#### [The problem]
Print the data exactly, leaving nothing out.

┄┄┄┄┄┄┄┄┄┄

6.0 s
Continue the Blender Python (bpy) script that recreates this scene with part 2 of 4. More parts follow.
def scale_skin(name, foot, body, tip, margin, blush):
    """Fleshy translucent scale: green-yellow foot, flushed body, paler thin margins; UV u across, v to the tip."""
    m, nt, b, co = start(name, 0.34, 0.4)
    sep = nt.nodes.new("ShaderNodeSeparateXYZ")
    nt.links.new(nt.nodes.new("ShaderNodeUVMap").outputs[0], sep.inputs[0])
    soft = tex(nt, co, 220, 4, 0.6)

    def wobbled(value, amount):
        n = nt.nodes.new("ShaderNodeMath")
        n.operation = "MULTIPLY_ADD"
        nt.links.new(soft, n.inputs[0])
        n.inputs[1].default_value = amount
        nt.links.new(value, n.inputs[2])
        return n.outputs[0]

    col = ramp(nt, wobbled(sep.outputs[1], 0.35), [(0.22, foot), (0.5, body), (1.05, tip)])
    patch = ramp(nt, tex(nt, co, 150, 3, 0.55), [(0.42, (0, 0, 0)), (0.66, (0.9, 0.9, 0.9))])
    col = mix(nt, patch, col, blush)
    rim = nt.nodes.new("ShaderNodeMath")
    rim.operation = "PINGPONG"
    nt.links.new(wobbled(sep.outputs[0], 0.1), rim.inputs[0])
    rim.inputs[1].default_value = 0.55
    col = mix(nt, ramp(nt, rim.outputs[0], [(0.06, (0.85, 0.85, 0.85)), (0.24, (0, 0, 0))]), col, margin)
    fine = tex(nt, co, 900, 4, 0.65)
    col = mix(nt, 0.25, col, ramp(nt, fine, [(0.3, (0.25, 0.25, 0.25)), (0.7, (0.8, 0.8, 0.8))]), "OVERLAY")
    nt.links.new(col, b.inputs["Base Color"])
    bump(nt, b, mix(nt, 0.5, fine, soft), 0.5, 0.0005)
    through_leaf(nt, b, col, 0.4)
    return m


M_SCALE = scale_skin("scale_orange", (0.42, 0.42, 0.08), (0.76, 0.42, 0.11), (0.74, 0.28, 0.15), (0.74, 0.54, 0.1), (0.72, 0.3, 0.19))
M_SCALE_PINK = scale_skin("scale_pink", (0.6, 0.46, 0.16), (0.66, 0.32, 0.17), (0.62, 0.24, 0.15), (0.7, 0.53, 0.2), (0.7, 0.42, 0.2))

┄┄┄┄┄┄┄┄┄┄

#### [Solution to this problem]
6.0 s
Continue the Blender Python (bpy) script that recreates this scene with part 2 of 4. More parts follow.
def scale_skin(name, foot, body, tip, margin, blush):
    """Fleshy translucent scale: green-yellow foot, flushed body, paler thin margins; UV u across, v to the tip."""
    m, nt, b, co = start(name, 0.34, 0.4)
    sep = nt.nodes.new("ShaderNodeSeparateXYZ")
    nt.links.new(nt.nodes.new("ShaderNodeUVMap").outputs[0], sep.inputs[0])
    soft = tex(nt, co, 220, 4, 0.6)

    def wobbled(value, amount):
        n = nt.nodes.new("ShaderNodeMath")
        n.operation = "MULTIPLY_ADD"
        nt.links.new(soft, n.inputs[0])
        n.inputs[1].default_value = amount
        nt.links.new(value, n.inputs[2])
        return n.outputs[0]

    col = ramp(nt, wobbled(sep.outputs[1], 0.35), [(0.22, foot), (0.5, body), (1.05, tip)])
    patch = ramp(nt, tex(nt, co, 150, 3, 0.55), [(0.42, (0, 0, 0)), (0.66, (0.9, 0.9, 0.9))])
    col = mix(nt, patch, col, blush)
    rim = nt.nodes.new("ShaderNodeMath")
    rim.operation = "PINGPONG"
    nt.links.new(wobbled(sep.outputs[0], 0.1), rim.inputs[0])
    rim.inputs[1].default_value = 0.55
    col = mix(nt, ramp(nt, rim.outputs[0], [(0.06, (0.85, 0.85, 0.85)), (0.24, (0, 0, 0))]), col, margin)
    fine = tex(nt, co, 900, 4, 0.65)
    col = mix(nt, 0.25, col, ramp(nt, fine, [(0.3, (0.25, 0.25, 0.25)), (0.7, (0.8, 0.8, 0.8))]), "OVERLAY")
    nt.links.new(col, b.inputs["Base Color"])
    bump(nt, b, mix(nt, 0.5, fine, soft), 0.5, 0.0005)
    through_leaf(nt, b, col, 0.4)
    return m


M_SCALE = scale_skin("scale_orange", (0.42, 0.42, 0.08), (0.76, 0.42, 0.11), (0.74, 0.28, 0.15), (0.74, 0.54, 0.1), (0.72, 0.3, 0.19))
M_SCALE_PINK = scale_skin("scale_pink", (0.6, 0.46, 0.16), (0.66, 0.32, 0.17), (0.62, 0.24, 0.15), (0.7, 0.53, 0.2), (0.7, 0.42, 0.2))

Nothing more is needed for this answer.